Obesity linked to genetic trigger, study finds

Obesity linked to genetic trigger, study finds

People who lack a certain blood group are ‘genetically predisposed to obesity and increased weight, according to a new study.

The genetic variant identified by researchers disables the SMIM1 gene which is known to contribute to thyroid function and energy expenditure. The authors of the study said that those with the variant were more prone to obesity because they expend less energy at rest. The results of the study suggest that females carried an extra 4.6kg of weight and males carried an extra 2.4kg on average.

Those with the variant were also more likely to have other measures linked to obesity. These included high levels of fat in the blood, signs of fat tissue dysfunction, increased liver enzymes and decreased thyroid hormones.

Published in Med, the study analysed blood from 500,000 participants. The genetic variant was found in 104 of the participants, a rate of one in 5,000 people. SMIM1 was only discovered a decade ago, but the study’s authors said it was ‘exciting’ to learn more about its role in human metabolism.

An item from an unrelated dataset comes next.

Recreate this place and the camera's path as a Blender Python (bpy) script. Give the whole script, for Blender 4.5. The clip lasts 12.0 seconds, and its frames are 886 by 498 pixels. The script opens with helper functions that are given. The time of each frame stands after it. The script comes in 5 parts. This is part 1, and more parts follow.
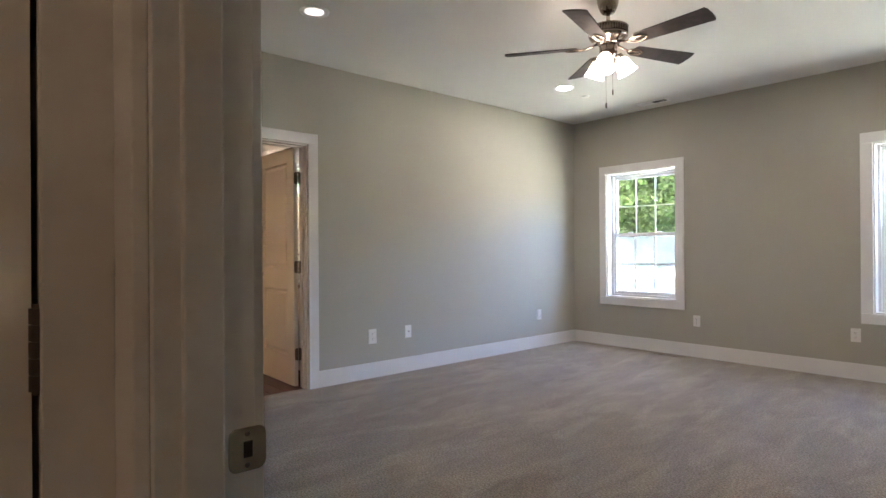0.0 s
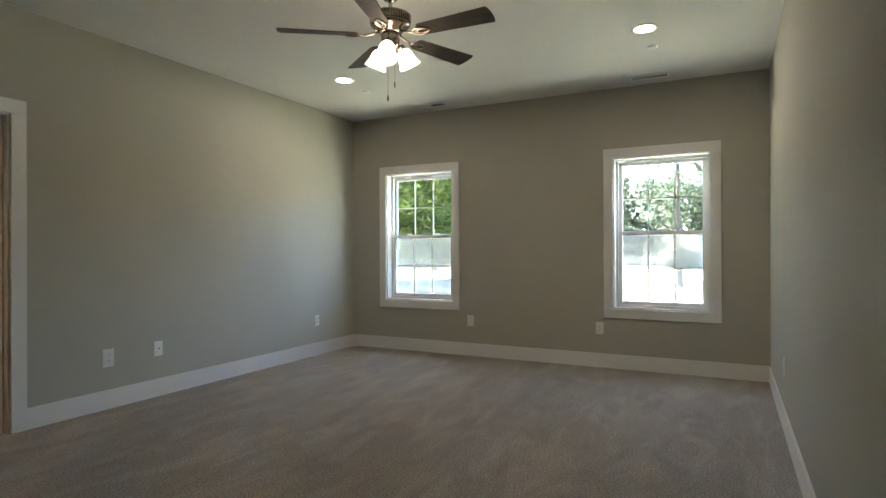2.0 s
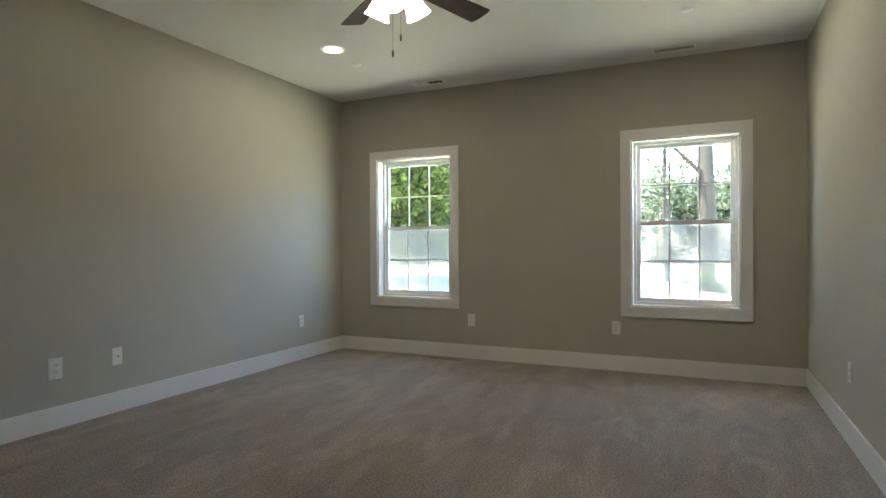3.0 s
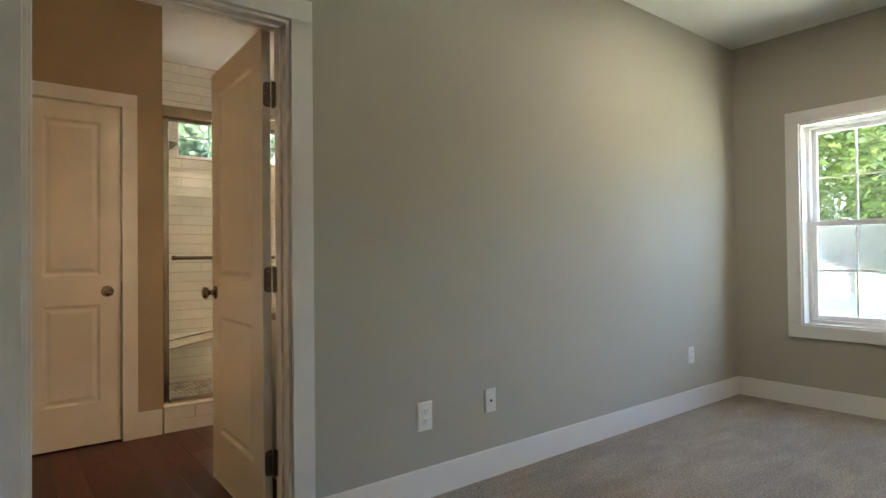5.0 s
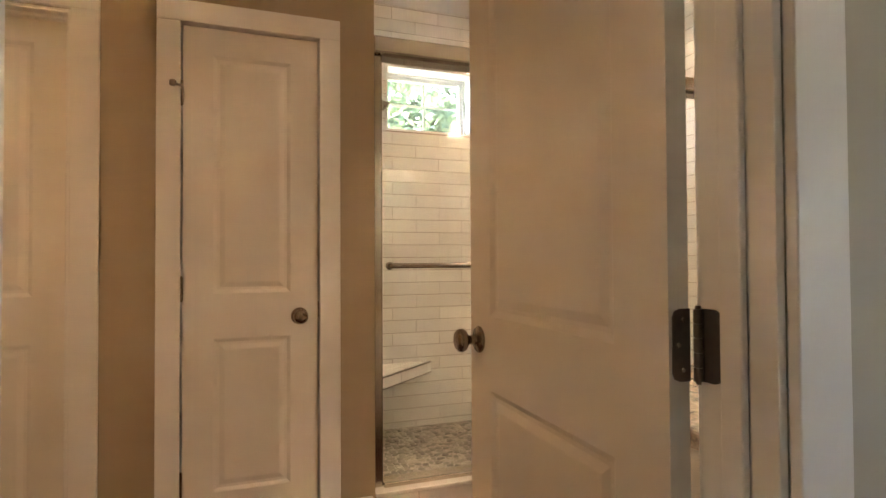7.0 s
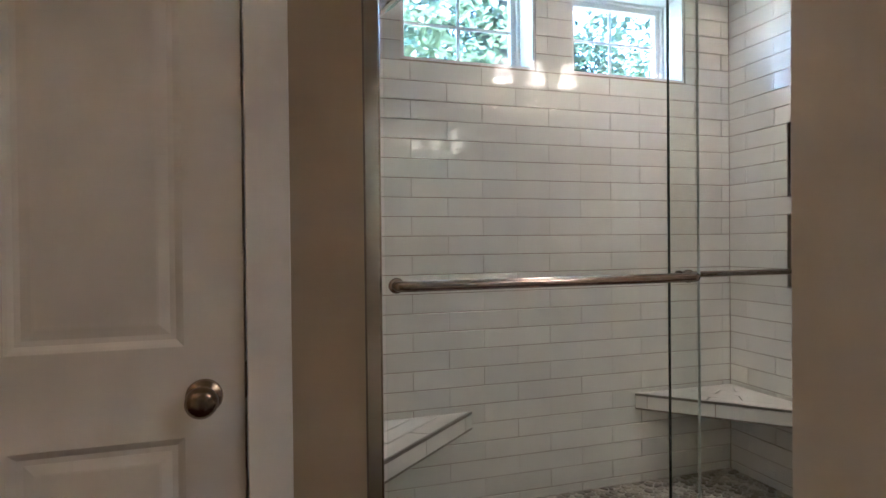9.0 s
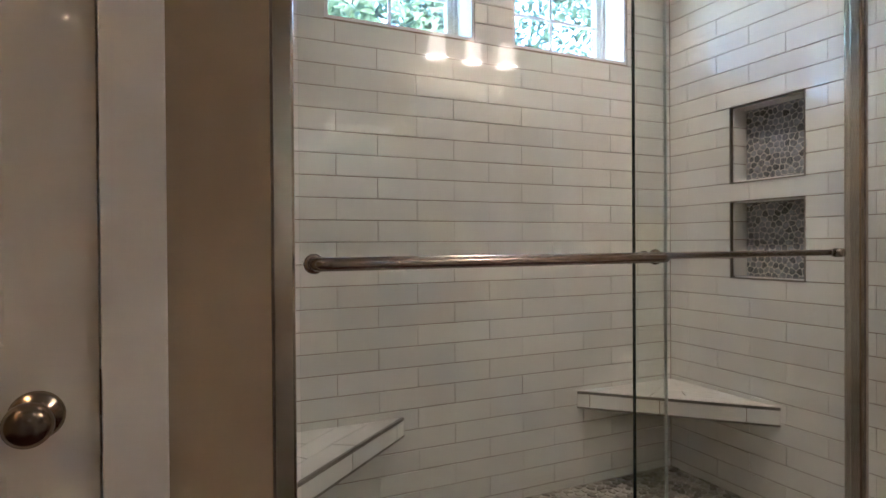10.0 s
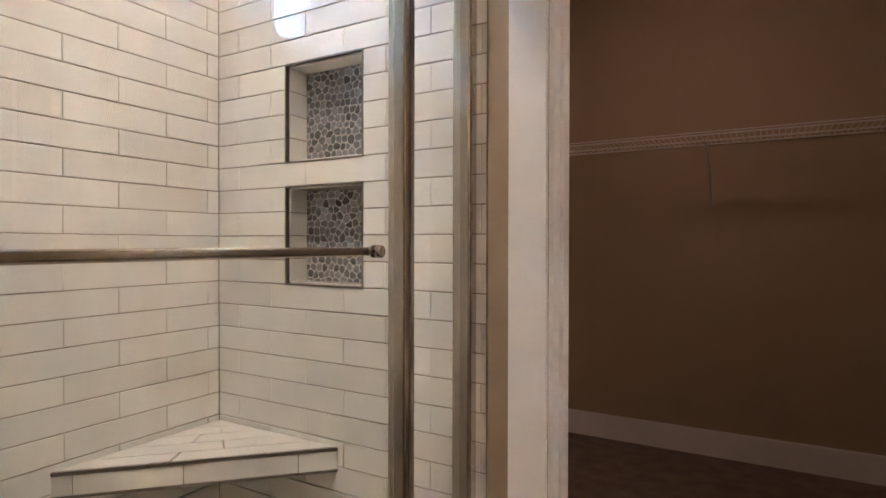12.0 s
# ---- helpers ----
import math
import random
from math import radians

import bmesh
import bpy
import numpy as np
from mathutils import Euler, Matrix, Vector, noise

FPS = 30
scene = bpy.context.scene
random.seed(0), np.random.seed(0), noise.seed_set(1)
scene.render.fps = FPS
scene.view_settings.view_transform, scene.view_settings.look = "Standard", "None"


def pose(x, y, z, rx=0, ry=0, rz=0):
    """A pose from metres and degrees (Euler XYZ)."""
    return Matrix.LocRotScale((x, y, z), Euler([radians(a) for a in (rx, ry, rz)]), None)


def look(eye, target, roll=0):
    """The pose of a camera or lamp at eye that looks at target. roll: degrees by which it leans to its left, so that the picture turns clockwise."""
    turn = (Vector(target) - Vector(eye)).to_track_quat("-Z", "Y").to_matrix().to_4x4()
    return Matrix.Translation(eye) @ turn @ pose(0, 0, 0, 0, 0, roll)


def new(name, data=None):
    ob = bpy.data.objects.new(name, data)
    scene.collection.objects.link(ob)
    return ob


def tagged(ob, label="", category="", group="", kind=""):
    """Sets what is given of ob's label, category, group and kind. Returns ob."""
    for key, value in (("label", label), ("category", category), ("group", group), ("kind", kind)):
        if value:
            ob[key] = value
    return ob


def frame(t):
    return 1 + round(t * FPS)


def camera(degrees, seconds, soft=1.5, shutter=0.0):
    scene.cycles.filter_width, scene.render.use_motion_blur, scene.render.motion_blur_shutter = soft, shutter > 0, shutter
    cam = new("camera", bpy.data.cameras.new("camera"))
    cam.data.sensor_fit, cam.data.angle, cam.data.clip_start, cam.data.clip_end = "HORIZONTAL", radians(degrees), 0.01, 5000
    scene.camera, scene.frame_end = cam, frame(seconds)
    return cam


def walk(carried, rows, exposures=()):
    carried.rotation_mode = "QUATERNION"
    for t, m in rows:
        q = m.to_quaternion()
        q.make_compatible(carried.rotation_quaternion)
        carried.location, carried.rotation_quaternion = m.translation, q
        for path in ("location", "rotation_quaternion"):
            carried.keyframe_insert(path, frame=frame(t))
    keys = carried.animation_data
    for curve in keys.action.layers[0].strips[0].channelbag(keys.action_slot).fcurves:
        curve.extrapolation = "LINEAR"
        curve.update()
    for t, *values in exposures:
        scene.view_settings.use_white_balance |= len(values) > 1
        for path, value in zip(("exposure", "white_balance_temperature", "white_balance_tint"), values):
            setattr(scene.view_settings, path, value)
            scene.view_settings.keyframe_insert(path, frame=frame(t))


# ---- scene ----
cam = camera(76.1, 12.0)
PATH = [
    (0, (4.309, -0.291, 1.157), (2.804, 1.027, 1.161), -0.4),
    (0.5, (4.309, -0.212, 1.153), (2.934, 1.241, 1.16), -0.3),
    (1, (4.276, -0.14, 1.174), (3.047, 1.437, 1.179), -0.3),
    (1.5, (4.23, -0.082, 1.183), (3.158, 1.607, 1.187), -0.3),
    (2, (4.103, 0.003, 1.165), (3.2, 1.787, 1.168), -0.2),
    (2.5, (3.919, 0.179, 1.141), (3.101, 2.004, 1.137), -0.3),
    (2.7, (3.832, 0.28, 1.134), (3.018, 2.106, 1.125), -0.3),
    (4.3, (2.751, 0.958, 1.076), (1.468, 2.492, 1.105), -0.7),
    (4.5, (2.57, 0.994, 1.086), (1.207, 2.457, 1.112), -0.8),
    (5, (2.122, 1.082, 1.106), (0.546, 2.313, 1.135), -0.6),
    (5.5, (1.698, 1.148, 1.112), (-0.021, 2.169, 1.145), -0.5),
    (6, (1.304, 1.205, 1.125), (-0.507, 2.053, 1.161), -0.4),
    (6.5, (0.878, 1.261, 1.126), (-0.983, 1.994, 1.165), -0.3),
    (7, (0.507, 1.348, 1.143), (-1.37, 2.036, 1.182), -0.3),
    (7.2, (0.356, 1.386, 1.163), (-1.525, 2.066, 1.198), -0.4),
    (8.8, (-0.594, 1.688, 1.219), (-2.508, 2.269, 1.204), -0.7),
    (9, (-0.679, 1.715, 1.208), (-2.592, 2.299, 1.189), -0.6),
    (9.5, (-0.827, 1.748, 1.168), (-2.724, 2.384, 1.153), -0.5),
    (10, (-0.916, 1.78, 1.15), (-2.738, 2.603, 1.134), -0.4),
    (10.5, (-1.0, 1.876, 1.142), (-2.687, 2.951, 1.124), -0.4),
    (11, (-1.092, 2.034, 1.139), (-2.594, 3.354, 1.127), -0.4),
    (11.5, (-1.167, 2.268, 1.129), (-2.436, 3.814, 1.117), -0.0),
    (12, (-1.22, 2.515, 1.135), (-2.219, 4.247, 1.117), 0.1),
]
EXPOSURES = [(0.0, 6.35, 6100, 21), (0.7, 5.95, 6100, 18), (1.5, 5.55, 6400, 12), (2.7, 5.5, 6600, 9), (4.5, 5.7, 6550, 9), (5.5, 6.12, 6850, 15), (6.5, 6.3, 6850, 18), (7.2, 6.15, 7000, 20),
             (8.8, 5.4, 4950, 14), (10.0, 5.4, 5150, 15), (11.0, 5.5, 5700, 18), (11.5, 5.65, 5600, 19), (12.0, 6.08, 5450, 19)]
walk(cam, [(t, look(e, a, r)) for t, e, a, r in PATH], EXPOSURES)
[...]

Co-author Ole Pedersen said: ‘The whole team is very much looking forward to seeing how this new knowledge can be translated into practical solutions for people with this genetic make-up.’

‘A significant factor for obesity’

Based on the results of the study, the researchers believe that SMIM1 could be a significant factor for obesity in around 300,000 people worldwide.

Lead author Mattia Frontini said: ‘Obesity rates have nearly tripled in the past 50 years, and by 2030, more than one billion individuals worldwide are projected to be obese. The associated diseases and complications create significant economic burden on healthcare systems.

‘Obesity is due to an imbalance between energy intake and expenditure, often a complex interplay of lifestyle, environmental, and genetic factors. In a small minority of people, obesity is caused by genetic variants. 

‘When this is the case, new treatments can sometimes be found to benefit these people – and we’re now hoping to run a clinical trial to find out whether widely-available drug for thyroid supplementation may be beneficial in treating obesity in people who lack SMIM1.’

Professor Frontini continued to stress the need for further research into genetic causes of obesity and potential solutions. She said: ‘Our findings highlight the need to investigate the genetic cause of obesity, to select the most appropriate and effective treatment, but also to reduce the social stigma associated to it.’

First author Dr Luca Stefanucci added: ‘With the increased availability of genetic data, and more information on SMIM1 mechanism, we would like to see that when individuals lacking SMIM1 are identified, they receive information and support.’